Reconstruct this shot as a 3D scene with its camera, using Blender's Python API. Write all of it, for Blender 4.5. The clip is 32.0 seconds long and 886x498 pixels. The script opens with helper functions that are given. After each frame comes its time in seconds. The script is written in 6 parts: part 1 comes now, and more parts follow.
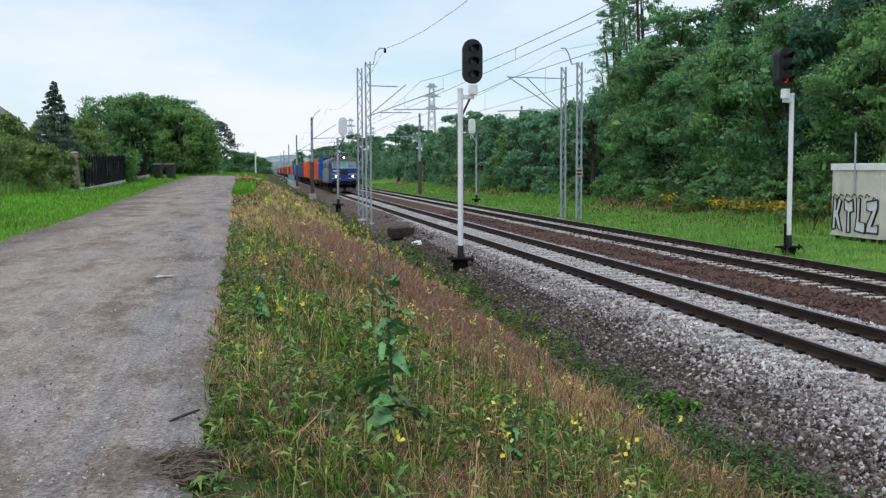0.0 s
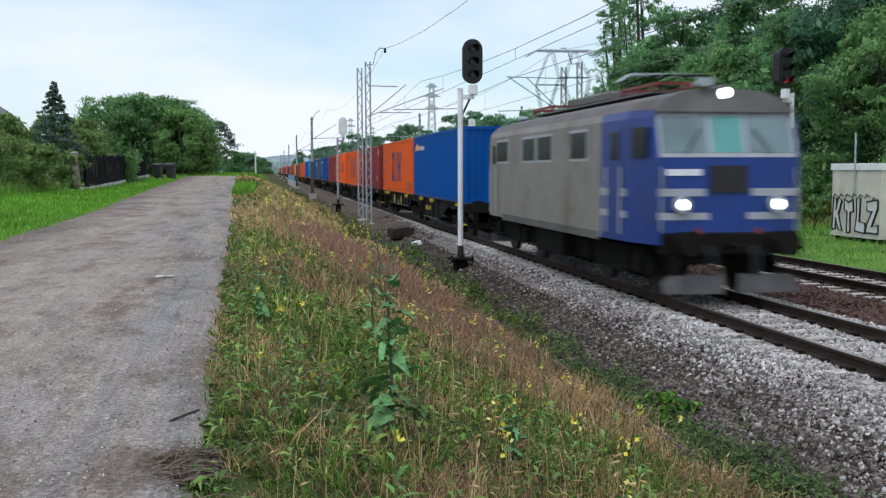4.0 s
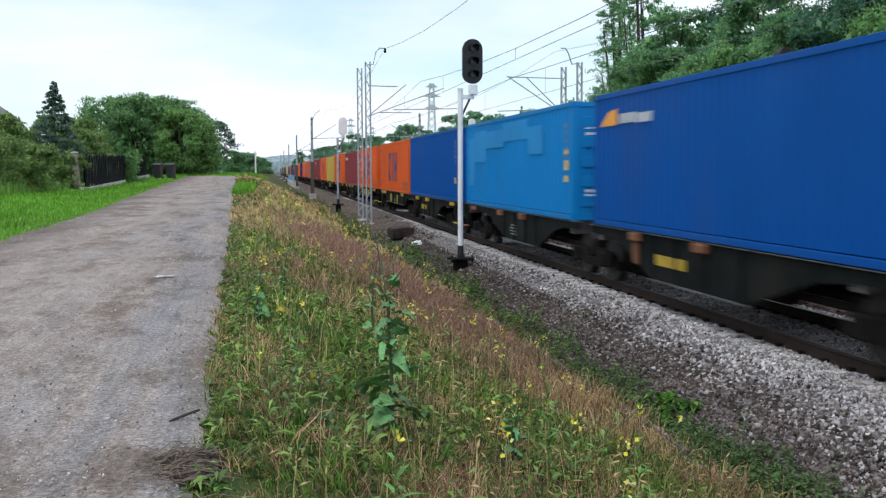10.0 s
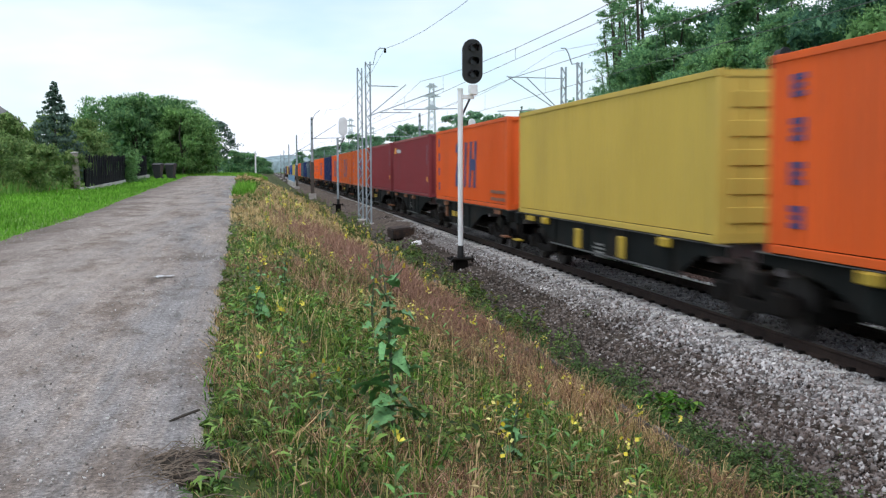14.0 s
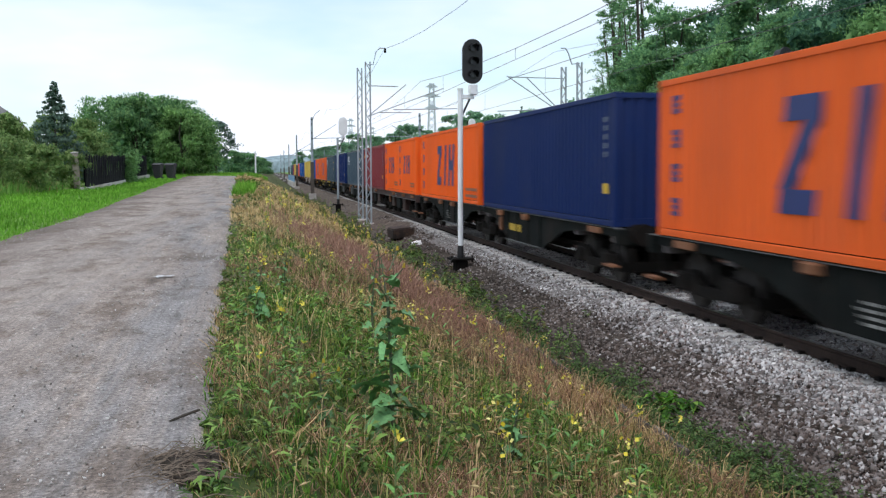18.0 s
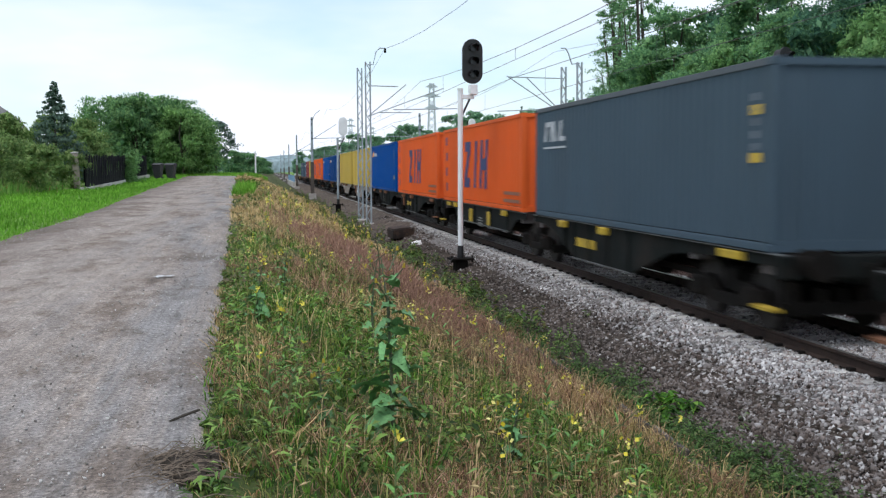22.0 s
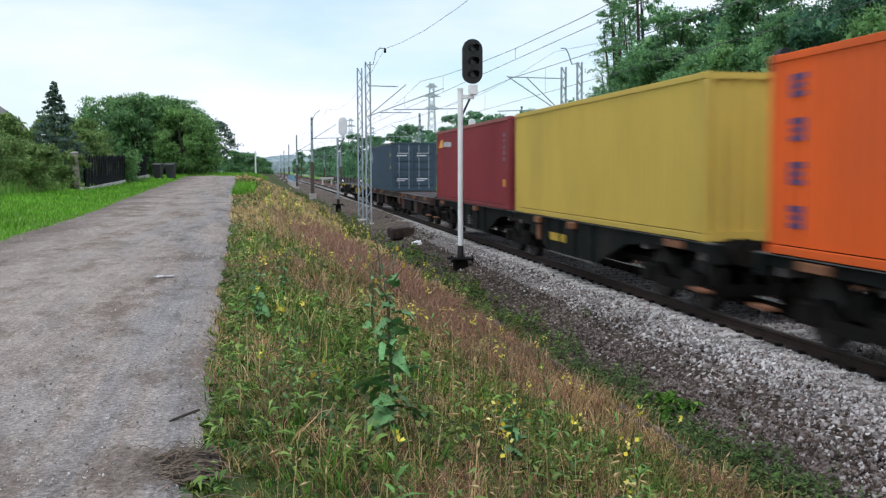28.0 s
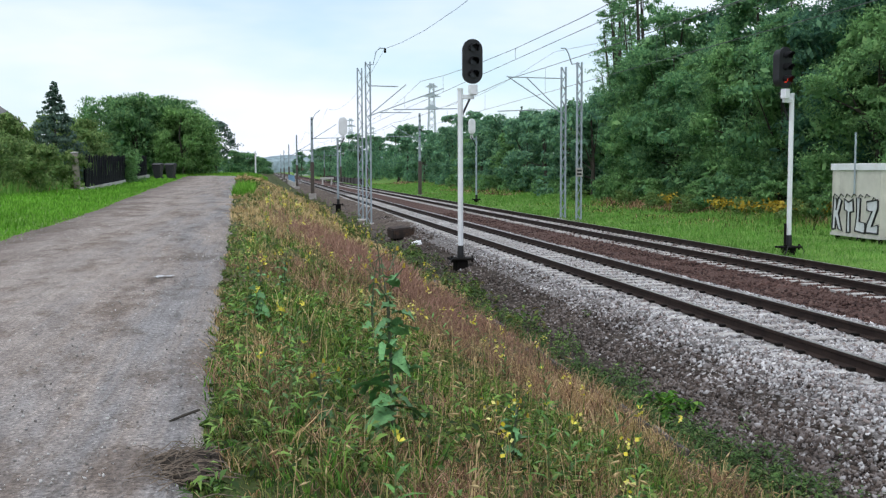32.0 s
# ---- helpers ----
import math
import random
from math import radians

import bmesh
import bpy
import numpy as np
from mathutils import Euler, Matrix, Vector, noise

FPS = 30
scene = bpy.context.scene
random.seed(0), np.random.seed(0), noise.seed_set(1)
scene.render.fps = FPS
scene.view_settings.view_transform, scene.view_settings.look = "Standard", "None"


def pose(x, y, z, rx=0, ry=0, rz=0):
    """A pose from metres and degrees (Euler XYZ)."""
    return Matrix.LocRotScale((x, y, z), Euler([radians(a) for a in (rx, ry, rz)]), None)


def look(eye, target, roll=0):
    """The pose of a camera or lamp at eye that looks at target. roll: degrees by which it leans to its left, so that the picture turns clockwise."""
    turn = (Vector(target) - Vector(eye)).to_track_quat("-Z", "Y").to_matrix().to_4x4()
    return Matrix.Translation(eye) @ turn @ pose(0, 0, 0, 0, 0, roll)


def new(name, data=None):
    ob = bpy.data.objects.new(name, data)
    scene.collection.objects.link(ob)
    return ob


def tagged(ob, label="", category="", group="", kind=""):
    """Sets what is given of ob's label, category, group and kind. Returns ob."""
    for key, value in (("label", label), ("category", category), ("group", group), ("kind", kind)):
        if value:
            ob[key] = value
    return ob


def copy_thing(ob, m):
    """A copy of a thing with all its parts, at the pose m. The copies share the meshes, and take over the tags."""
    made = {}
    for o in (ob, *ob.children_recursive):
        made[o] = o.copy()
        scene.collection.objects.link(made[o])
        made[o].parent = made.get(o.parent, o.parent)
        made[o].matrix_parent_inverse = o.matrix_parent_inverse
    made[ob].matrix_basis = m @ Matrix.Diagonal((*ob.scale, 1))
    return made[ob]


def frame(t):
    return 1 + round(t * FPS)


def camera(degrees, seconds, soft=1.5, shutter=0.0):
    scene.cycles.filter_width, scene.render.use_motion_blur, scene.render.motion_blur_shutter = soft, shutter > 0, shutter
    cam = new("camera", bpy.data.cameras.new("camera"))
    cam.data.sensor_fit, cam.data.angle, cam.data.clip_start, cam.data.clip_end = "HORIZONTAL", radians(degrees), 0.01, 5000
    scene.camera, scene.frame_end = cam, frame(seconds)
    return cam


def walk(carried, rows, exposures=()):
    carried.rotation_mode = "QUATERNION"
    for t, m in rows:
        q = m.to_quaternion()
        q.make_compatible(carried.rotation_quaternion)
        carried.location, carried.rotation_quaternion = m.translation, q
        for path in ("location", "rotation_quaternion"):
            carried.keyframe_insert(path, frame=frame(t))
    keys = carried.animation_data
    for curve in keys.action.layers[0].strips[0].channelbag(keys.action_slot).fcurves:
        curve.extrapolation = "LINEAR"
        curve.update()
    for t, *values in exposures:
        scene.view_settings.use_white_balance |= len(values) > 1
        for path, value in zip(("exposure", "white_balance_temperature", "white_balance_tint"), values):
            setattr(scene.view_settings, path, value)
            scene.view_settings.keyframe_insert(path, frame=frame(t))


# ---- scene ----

*Task brief*
Return, unchanged, each line from the line containing "for path, value" through the last line of the material.

*Result*
        for path, value in zip(("exposure", "white_balance_temperature", "white_balance_tint"), values):
            setattr(scene.view_settings, path, value)
            scene.view_settings.keyframe_insert(path, frame=frame(t))


# ---- scene ----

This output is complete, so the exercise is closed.